Writing prompt: “Never trust a survivor until you find out what they did to stay alive.”
Being trapped twenty meters below the city of Paris, in the intricate labyrinth of the yet to be completed Catacombs, was something Claude quickly found to be a life-or-death situation. He and Étienne, a younger boy perhaps a decade his junior (whom he had quickly become friends with while digging out the endless tunnels of the subterranean Empire of the Dead), had been aimlessly attempting to dig themselves out of a collapsed tunnel. It had been several days at the very least, and their water supply, like their lantern light, had long since extinguished. Nonetheless, the two men continued trying to haul stone after stone, boulder after boulder to the side, praying to eventually break through the wall to cry out for help.
But Claude was famished. Each stone moved took a little more out of his energy reservoir, until he was nearing empty. Soon, if he did not eat, he knew he would collapse and die. Étienne was not feeling much better; his nervous chatter had died down to an occasional grunt, a soft sigh as he strained his slender body. With less words exchanged between the two and the stagnant pitch black darkness veiling them, Claude knew what he had to do. With the minimal energy he had left to expend, he fumbled for the largest rock he could blindly find and the moment, raised it above his head, I brought it instantly crashing down on Étienne’s. Falling wordlessly to the ground with a thud lost in wide expanse of the tunnel, Claude brought the rock forcefully against his friend’s head several more time until he knew he had to be dead.
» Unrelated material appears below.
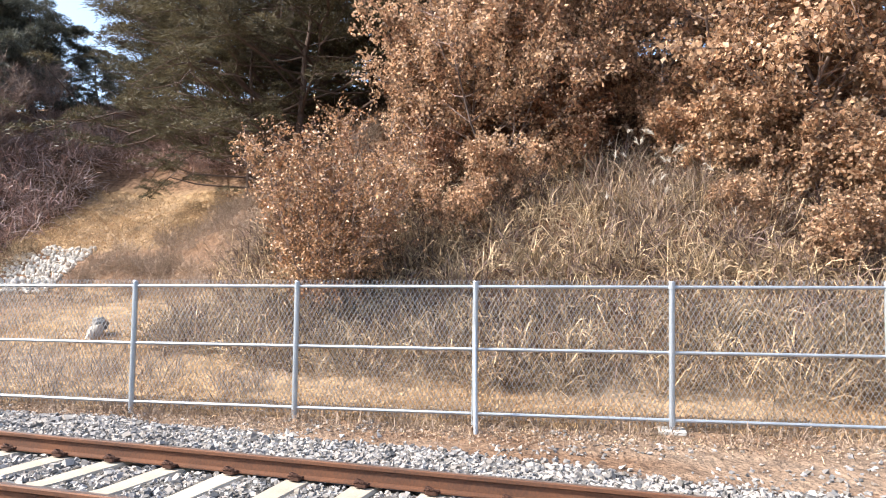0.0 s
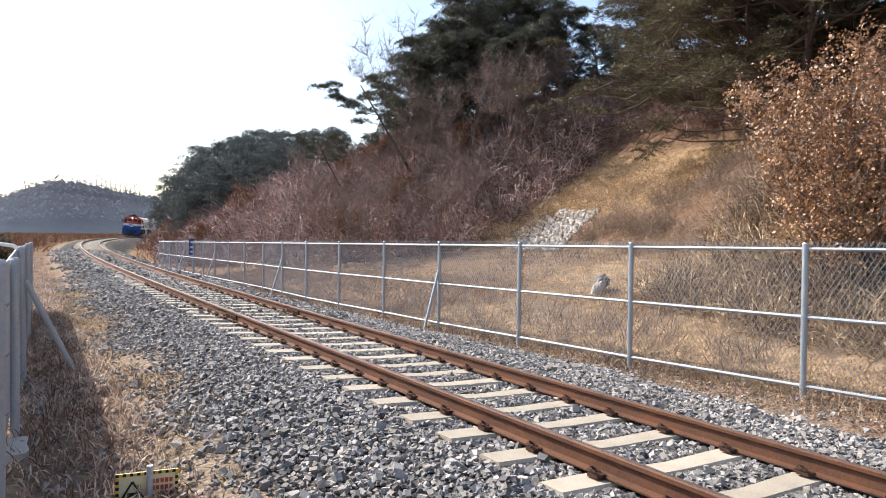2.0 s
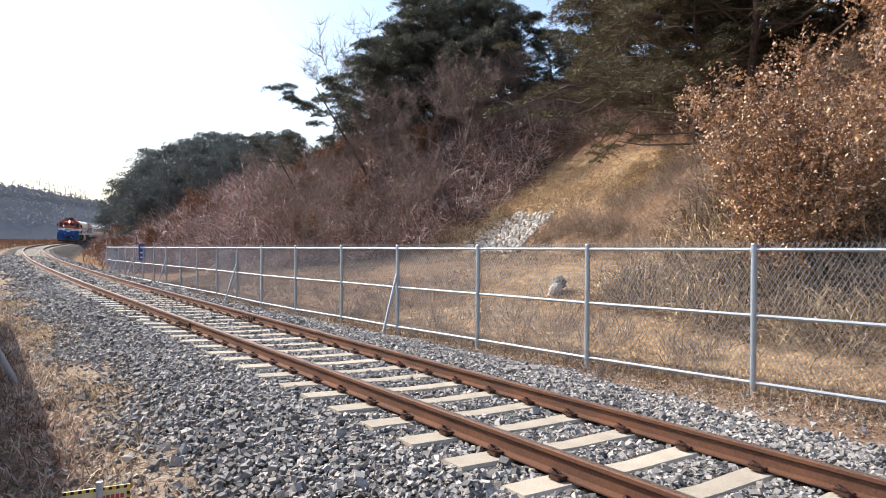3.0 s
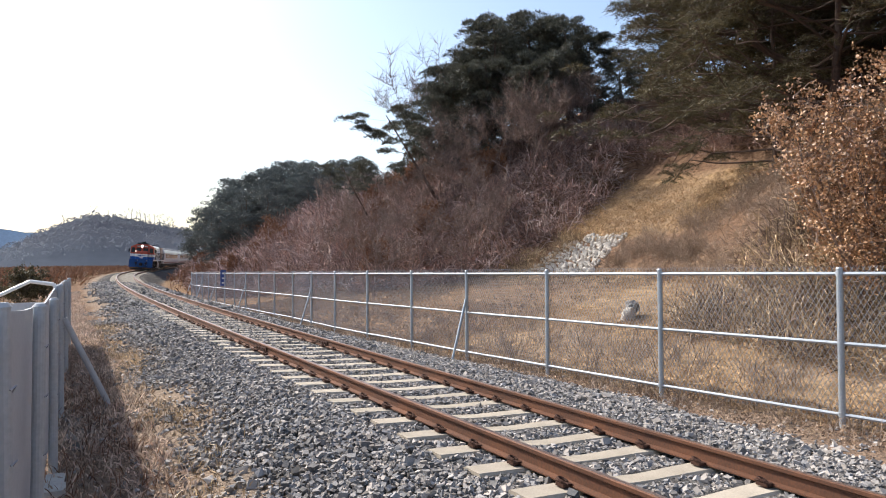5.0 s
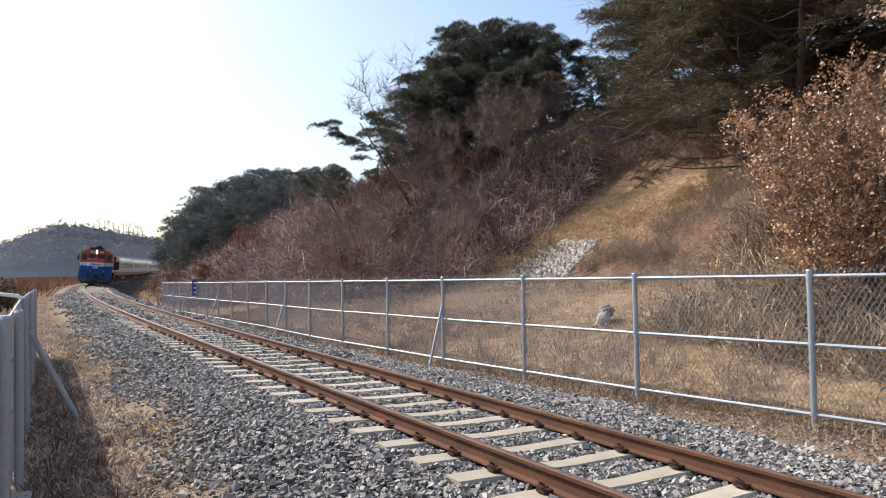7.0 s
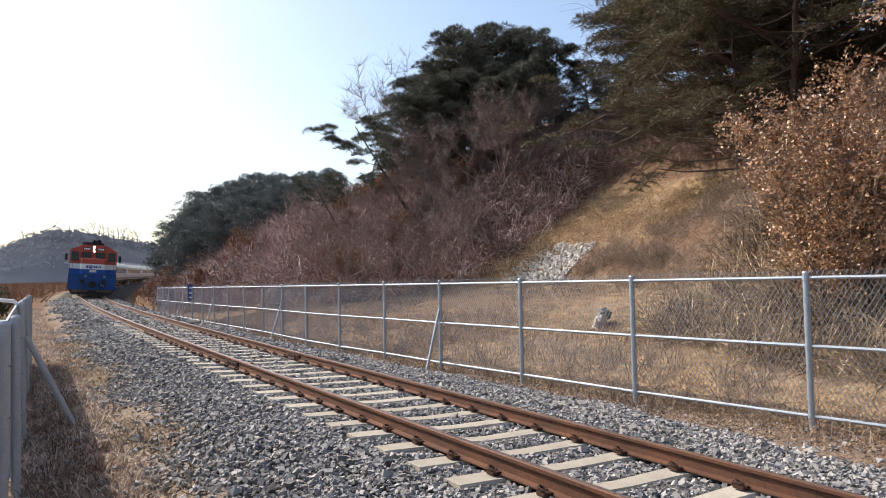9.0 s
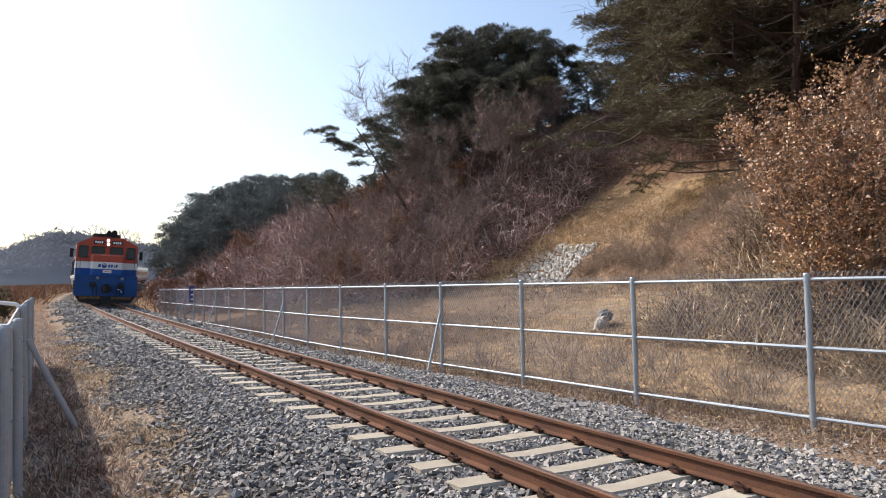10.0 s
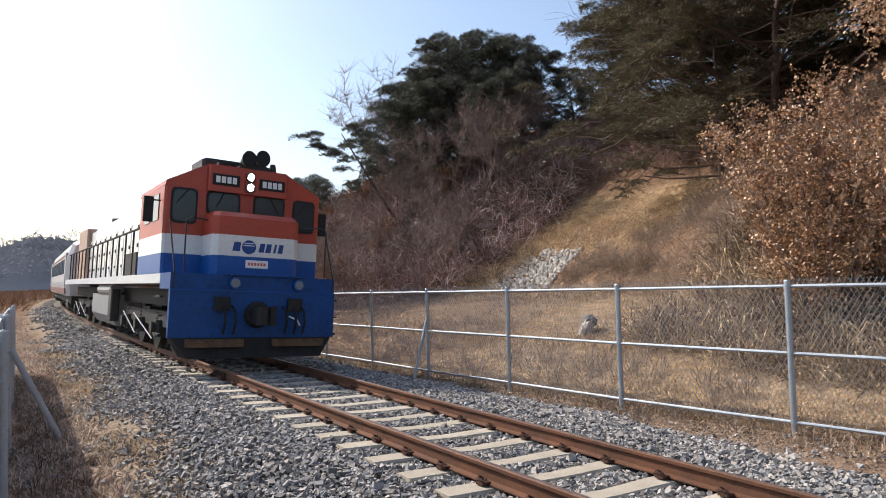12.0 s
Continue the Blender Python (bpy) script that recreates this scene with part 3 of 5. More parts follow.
M_GLASS = mat("dark_cab_glass", (0.03, 0.04, 0.046), 0.12, spread=0.1, spec=0.3)
M_RUBBER = mat("black_rubber", (0.02, 0.02, 0.02), 0.7, spread=0.2)
M_RUST = mat("rusty_plough", (0.2, 0.11, 0.05), 0.8, col2=(0.04, 0.027, 0.02), scale=4, fine=40)
M_COACHRED = mat("coach_red", (0.24, 0.12, 0.11), 0.5, spread=0.2, scale=1)
M_COACHGREY = mat("coach_pale_grey", (0.5, 0.49, 0.5), 0.4, spread=0.15, scale=1, coat=0.2)
M_ROOF = mat("sooty_roof", (0.13, 0.13, 0.135), 0.7, spread=0.3, scale=1)
M_LAMP = glow("headlamp", (1.0, 0.97, 0.88), 22.0)
M_NOTICE = mat("red_print", (0.6, 0.1, 0.07), 0.6)
M_INK = mat("navy_print", (0.02, 0.07, 0.26), 0.5)
M_BROWN = mat("dusty_tan_paint", (0.46, 0.31, 0.23), 0.6, spread=0.25)


def wheelset(parent, x, y, r=0.5):
    g = Geo().tube((x - 0.07, y, r), (x + 0.07, y, r), r, k=20)
    g.tube((x - 0.1, y, r), (x + 0.1, y, r), r * 0.35, k=12)
    return part("wheel", g, M_STEEL, parent, m=pose(0, 0, 0))


def build_bogie(parent, y0, axles, wide=1.05):
    b = part("bogie", Geo().box(-wide - 0.06, -wide + 0.06, y0 - axles[-1] - 0.6, y0 + axles[-1] + 0.6, 0.55, 0.85, 0.03)
             .box(wide - 0.06, wide + 0.06, y0 - axles[-1] - 0.6, y0 + axles[-1] + 0.6, 0.55, 0.85, 0.03)
             .box(-wide, wide, y0 - 0.3, y0 + 0.3, 0.5, 0.9), M_DARK, parent, "grimy black bogie frame")
    for a in sorted({-v for v in axles} | set(axles)):
        for side in (-1, 1):
            wheelset(b, side * 0.75, y0 + a)
            part("axle_box", Geo().box(side * wide - 0.16, side * wide + 0.16, y0 + a - 0.17, y0 + a + 0.17, 0.36, 0.68, 0.05)
                 .tube((side * (wide + 0.12), y0 + a, 0.52), (side * (wide + 0.24), y0 + a, 0.52), 0.13, k=12), M_STEEL, b)
            g = Geo()
            for k in range(4):
                g.tube((side * wide, y0 + a + 0.3, 0.52 + k * 0.08), (side * wide, y0 + a + 0.3, 0.57 + k * 0.08), 0.09, k=10)
            part("spring", g, M_DARK, b)
    part("brake_rod", Geo().tube((-wide - 0.2, y0 - axles[-1], 0.32), (-wide - 0.2, y0 + axles[-1] * 0.2, 0.74), 0.013, k=6)
         .tube((-wide - 0.2, y0 + 0.1, 0.32), (-wide - 0.2, y0 + axles[-1], 0.74), 0.013, k=6), M_SILVER, b)
    return b


def build_loco():
    """Origin on the rail under the front plate; local y runs back along the train."""
    L = thing("diesel_locomotive", pose(0, 0, 0), "diesel locomotive with red, white and blue cab and lit headlamps", "locomotive")
    W = 1.45
    # front plate and pilot
    g = Geo()
    g.prism([(-W, 0.0, 0.48), (W, 0.0, 0.48), (W, 0.12, 0.48), (-W, 0.12, 0.48)], [(-W, 0.0, 1.28), (W, 0.0, 1.28), (W, 0.12, 1.28), (-W, 0.12, 1.28)])
    g.prism([(-W, 0.03, 1.285), (W, 0.03, 1.285), (W, 0.9, 1.285), (-W, 0.9, 1.285)], [(-W, 0.03, 1.56), (W, 0.03, 1.56), (W, 0.9, 1.56), (-W, 0.9, 1.56)])
    front = part("front_plate", g, M_BLUEDIRTY, L, "deep blue end plate below the cab")
    part("ledge", Geo().box(-W, W, -0.02, 0.03, 1.272, 1.292), M_BLUE, front)
    g = Geo()
    g.prism([(-1.15, -0.12, 0.14), (1.15, -0.12, 0.14), (1.2, 0.35, 0.14), (-1.2, 0.35, 0.14)], [(-1.4, 0.0, 0.475), (1.4, 0.0, 0.475), (1.4, 0.35, 0.475), (-1.4, 0.35, 0.475)])
    part("snow_plough", g, M_DARK, L, "black pilot with a rusty lower edge")
    for side in (-1, 1):
        g = Geo().prism([(side * 0.25, -0.16, 0.33), (side * 1.2, -0.16, 0.33), (side * 1.2, -0.06, 0.33), (side * 0.25, -0.06, 0.33)],
                        [(side * 0.25, -0.13, 0.46), (side * 1.2, -0.13, 0.46), (side * 1.2, -0.05, 0.46), (side * 0.25, -0.05, 0.46)])
        part("plough_edge", g, M_RUST, L)
    # coupler, hoses, lamps on the plate
    g = Geo().tube((0, 0.0, 0.88), (0, -0.14, 0.88), 0.24, 0.2, 12).box(-0.14, 0.14, -0.5, -0.1, 0.74, 1.0, 0.05).box(-0.17, 0.02, -0.62, -0.42, 0.72, 1.02, 0.05)
    g.tube((0.1, -0.55, 0.7), (0.1, -0.55, 1.04), 0.06, k=10)
    part("coupler", g, M_DARK, L, "black knuckle coupler")
    for x in (-0.62, -0.45, 0.45, 0.62, 0.78):
        pts = [(x, -0.04, 1.02), (x, -0.2, 0.95), (x + 0.02, -0.22, 0.75), (x + 0.01, -0.14, 0.55)]
        part("air_hose", Geo().path(pts, 0.022, 7), M_RUBBER, L)
    part("hose_end", Geo().path([(0.52, -0.17, 0.86), (0.66, -0.2, 0.8), (0.72, -0.18, 0.7)], 0.016, 6), M_PLATE, L)
    for x in (-0.62, 0.66):
        part("valve_box", Geo().box(x - 0.13, x + 0.13, -0.1, 0.0, 0.94, 1.18, 0.03), M_DARK, L)
    for x in (-0.42, 0.72):
        o = part("marker_lamp", Geo().tube((x, 0.03, 1.42), (x, -0.07, 1.42), 0.1, k=14), M_BLUE, L)
        part("lens", Geo().tube((x, -0.07, 1.42), (x, -0.08, 1.42), 0.078, k=14), M_LENS, o)
    part("step_plate", Geo().box(-0.62, 0.85, -0.06, 0.03, 1.565, 1.585), M_BLUE, L)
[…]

And then Claude began to eat, tearing the flesh off hungrily from Étienne’s inner arm with a savageness he would have never dreamed was within him. He ate with a burning desire to survive outweighing the immense guilt surfacing deep within his core. I cannot die, he told himself. I will not die.
With a small newfound energy, he began fervently digging his way out, moving rocks for what seemed like hours, until a small hint of illumination could be discerned. Claude pushed through the thin barrier and fell forward into a dim tunnel, then crawled his way toward a light source that gradually became brighter and brighter. Eventually he found several workers’ lanterns hung along a wall, one of which he took before coiling his way through the maze haphazardly, eventually coming to pass rows and rows of grinning skulls staring back at him, mocking Death that he had both escaped and caused. After some time, he heard the soft muffle of feet dragging along the dirt floors and raced toward it.
Claude was brought face-to-face with a worker boy roughly the same age as Étienne, with a similar build and hair colour. He was taken aback by the wide-eyed survivor in front of him, whose face, clothing, and hands were covered in blood. Claude breathlessly explained what happened to him, and the terror-struck boy was left assuming that man in front of him had been badly hurt in a tunnel collapse.
“How many days have you been trapped under here?” the boy asked, the pale pallor of his face a clear indication of the horror Claude’s current state of being elicited. “Were you alone?”
Never trust a survivor until you find out what they did to stay alive.
“I’m not sure how long,” Claude replied. A pause, then, “but I was trapped alone, monsieur.”